# What is asked
Your task is to copy the listing exactly, with the pictures left out.

⟨

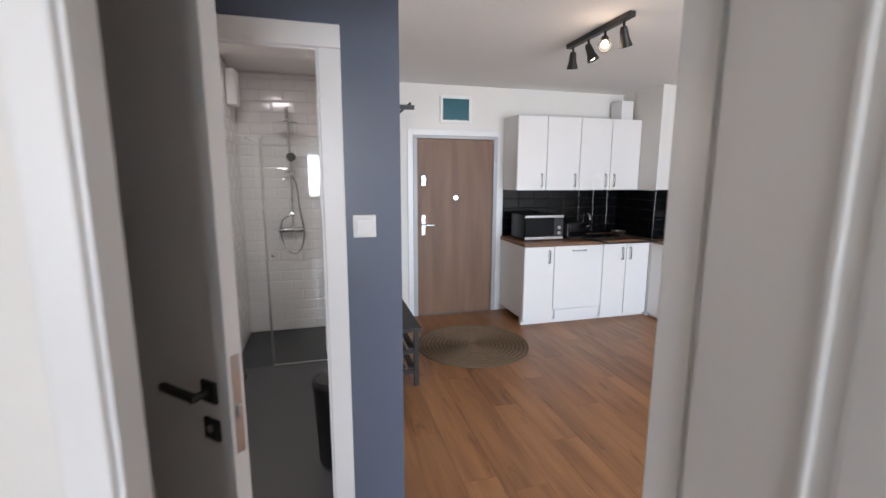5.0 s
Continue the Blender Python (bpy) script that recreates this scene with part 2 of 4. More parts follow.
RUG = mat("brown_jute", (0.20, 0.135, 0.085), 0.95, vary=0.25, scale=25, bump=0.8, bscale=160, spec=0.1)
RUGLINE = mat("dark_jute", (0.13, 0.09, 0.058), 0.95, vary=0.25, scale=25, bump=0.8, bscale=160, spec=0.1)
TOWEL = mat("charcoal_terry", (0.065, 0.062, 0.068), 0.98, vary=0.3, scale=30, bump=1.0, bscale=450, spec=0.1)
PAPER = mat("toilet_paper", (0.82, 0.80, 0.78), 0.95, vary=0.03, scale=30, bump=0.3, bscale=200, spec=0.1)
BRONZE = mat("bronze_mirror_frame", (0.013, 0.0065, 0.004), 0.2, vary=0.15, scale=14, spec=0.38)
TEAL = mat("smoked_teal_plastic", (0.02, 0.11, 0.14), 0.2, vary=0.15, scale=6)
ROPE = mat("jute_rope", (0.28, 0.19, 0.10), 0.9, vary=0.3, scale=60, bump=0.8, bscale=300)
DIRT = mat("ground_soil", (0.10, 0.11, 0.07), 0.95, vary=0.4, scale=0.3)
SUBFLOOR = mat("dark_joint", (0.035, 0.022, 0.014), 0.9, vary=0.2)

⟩

# Exercise solution
5.0 s
Continue the Blender Python (bpy) script that recreates this scene with part 2 of 4. More parts follow.
RUG = mat("brown_jute", (0.20, 0.135, 0.085), 0.95, vary=0.25, scale=25, bump=0.8, bscale=160, spec=0.1)
RUGLINE = mat("dark_jute", (0.13, 0.09, 0.058), 0.95, vary=0.25, scale=25, bump=0.8, bscale=160, spec=0.1)
TOWEL = mat("charcoal_terry", (0.065, 0.062, 0.068), 0.98, vary=0.3, scale=30, bump=1.0, bscale=450, spec=0.1)
PAPER = mat("toilet_paper", (0.82, 0.80, 0.78), 0.95, vary=0.03, scale=30, bump=0.3, bscale=200, spec=0.1)
BRONZE = mat("bronze_mirror_frame", (0.013, 0.0065, 0.004), 0.2, vary=0.15, scale=14, spec=0.38)
TEAL = mat("smoked_teal_plastic", (0.02, 0.11, 0.14), 0.2, vary=0.15, scale=6)
ROPE = mat("jute_rope", (0.28, 0.19, 0.10), 0.9, vary=0.3, scale=60, bump=0.8, bscale=300)
DIRT = mat("ground_soil", (0.10, 0.11, 0.07), 0.95, vary=0.4, scale=0.3)
SUBFLOOR = mat("dark_joint", (0.035, 0.022, 0.014), 0.9, vary=0.2)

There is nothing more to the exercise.